Experts: Keep construction addendums in check to ensure home projects stay on time, budget

| Saturday, July 25, 2015, 8:09 p.m.

It's just a piece of paper, often only one sheet, and different companies write it up different ways. Yet when needed, the change order could prove the only thing that stands between you and hundreds or thousands of dollars worth of misunderstanding — or worse, unauthorized work that inflates the price of a project.

This addendum to the original contract ensures the service provider and customer are on the same page and that both sign the dotted line before making any changes to a job in progress.

“You need to have a written record of the project,” says Robert Criner, founder of Criner Remodeling in Newport News, Va. “It keeps the job running smooth, and there aren't any surprises for anybody.” Criner is vice chairman of the NAHB Remodelers, which represents the interests of the National Association of Homebuilders' remodeling industry members.

For a construction or remodeling job — a common place for the change order — it details that project-already-underway switch in tile styles you asked for in the bathroom or outlines additional work a contractor needs to do after finding rot under the floor.

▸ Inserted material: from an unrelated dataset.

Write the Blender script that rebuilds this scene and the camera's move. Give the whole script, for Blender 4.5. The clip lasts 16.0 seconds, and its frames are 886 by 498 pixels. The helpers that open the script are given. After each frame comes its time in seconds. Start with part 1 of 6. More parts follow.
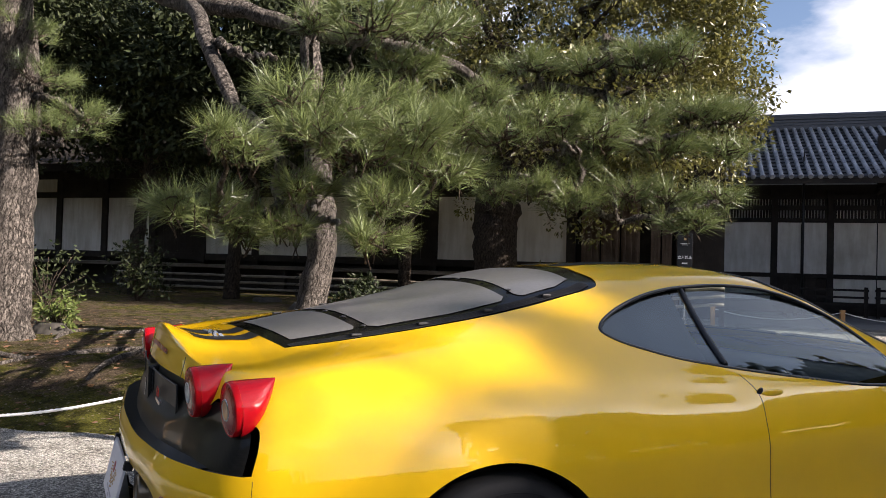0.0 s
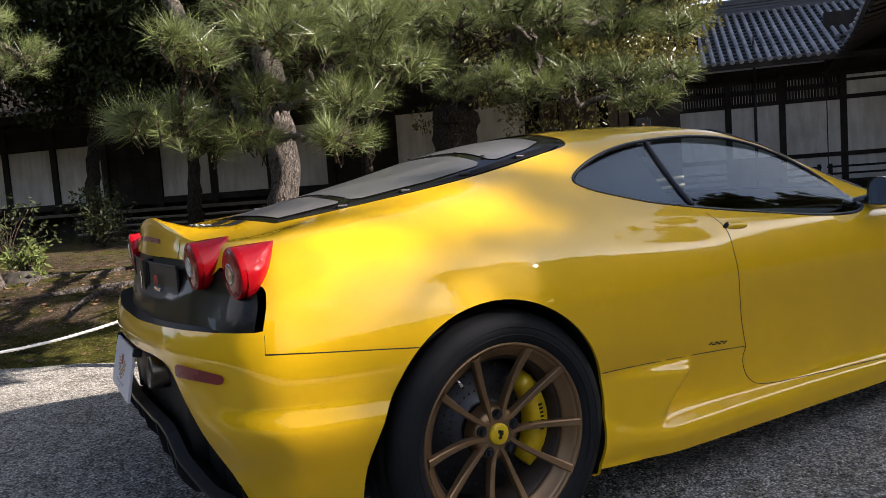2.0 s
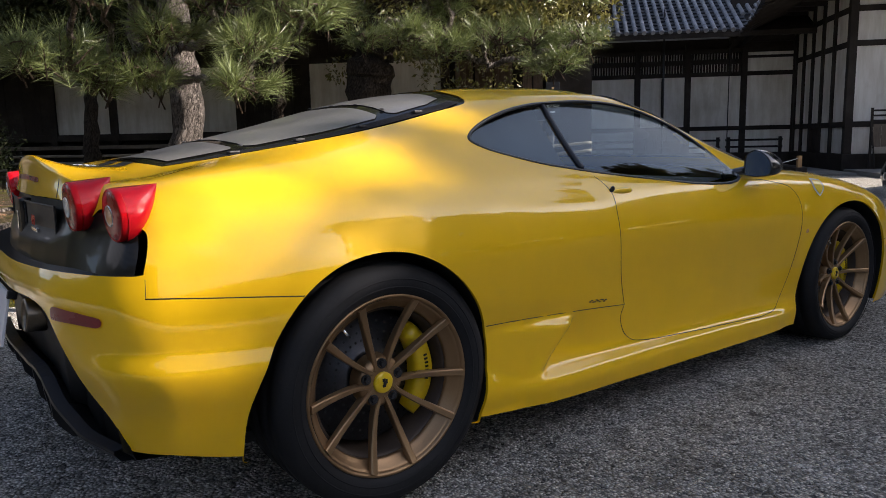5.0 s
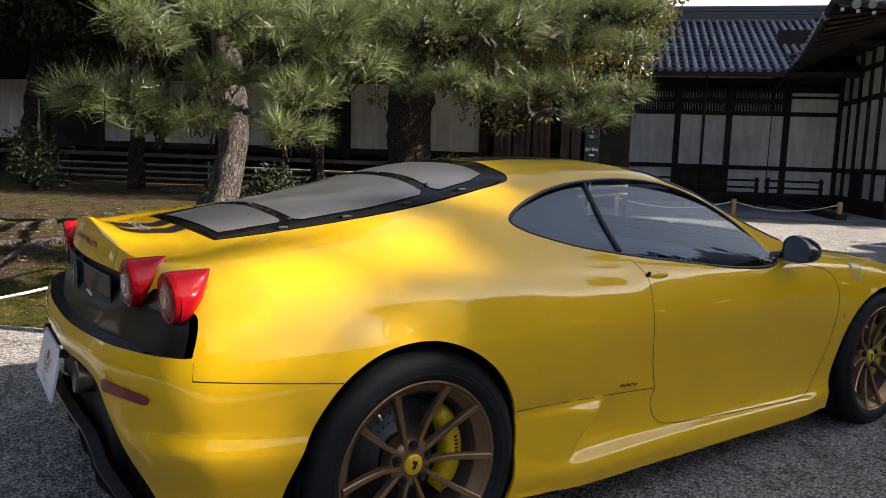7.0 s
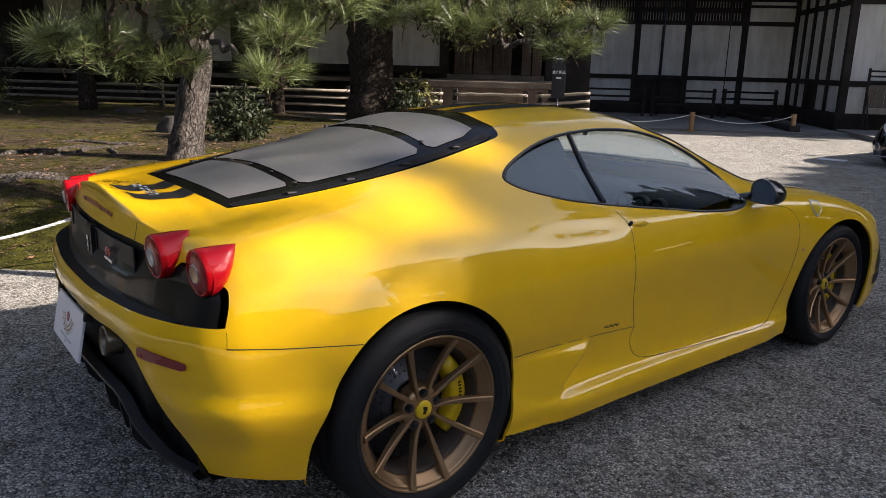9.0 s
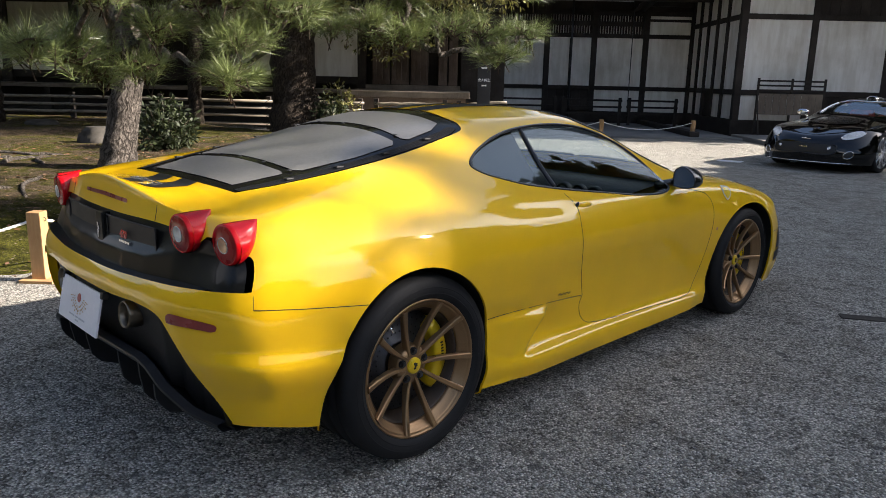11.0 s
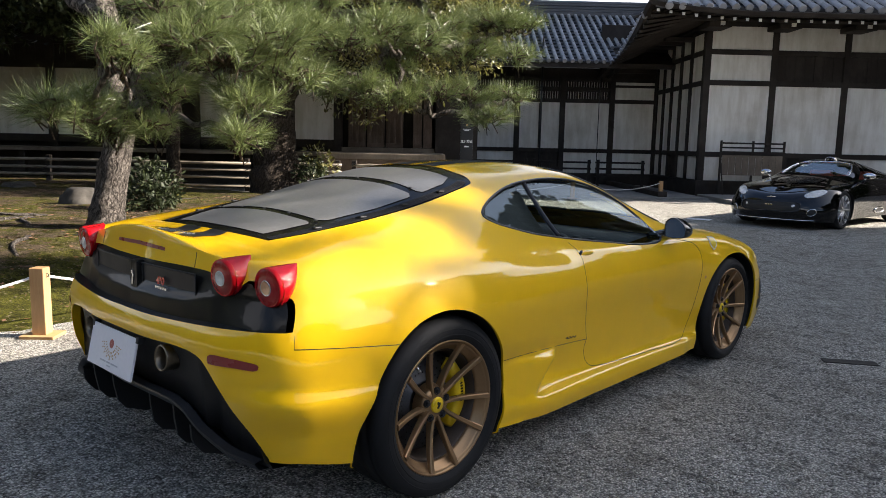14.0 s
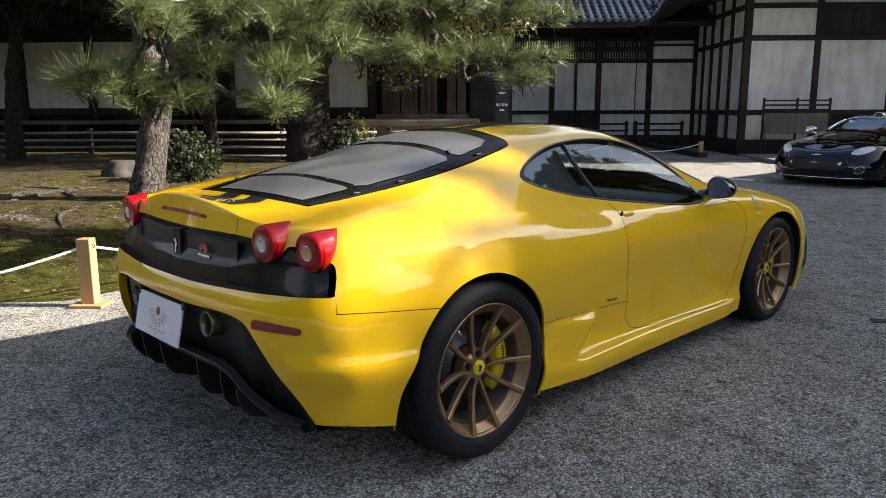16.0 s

The written agreement should communicate changes to job scope, how those changes impact cost, when you're expected to pay (if it adds to the price tag) and any changes to the project completion date, since modifications often push that deadline back, Criner says.

He prefers to call them “change requests” since they're optional. That's another reason to get changes in writing first, experts say, so you can review the details.

Highly rated contractors say most change orders are needed because of customers' suggested tweaks once the project has started. Unforeseen issues can legitimately result in change orders on the contractor's side, too, but experts caution consumers to be wary of an endless stream of paperwork.

“Unfortunately, there are contractors out there that rely on change orders to make their margins,” says Charlie Griffey, owner of Griffey Remodeling in Columbus, Ohio. “When you hear about people low-balling their estimates, it comes down to how detailed is their proposal and scale of work?”

Before approving any project, you should expect a thorough proposal that outlines what you'll see in the space — the new divider wall and paint color — as well as what you won't, such as the pre-formed base put in before a shower install to prevent leaks.

“It's not unusual for us to have a six-page proposal on even a bathroom remodel,” says Griffey, adding that that helps keep change orders to a minimum. “If it's not a detailed proposal or scope of work, there's always going to be change orders.”

In addition, service providers say homeowners should steer clear of making changes late in a project, as they can alter a contractor's schedule on other jobs.

“That can affect the customer and contractor relationship,” says Jason LaPay, president and owner of J&B Affordable Design and Remodeling in New Kensington.

Ultimately, he and others say, good communication nurtures that relationship — in person, and in writing.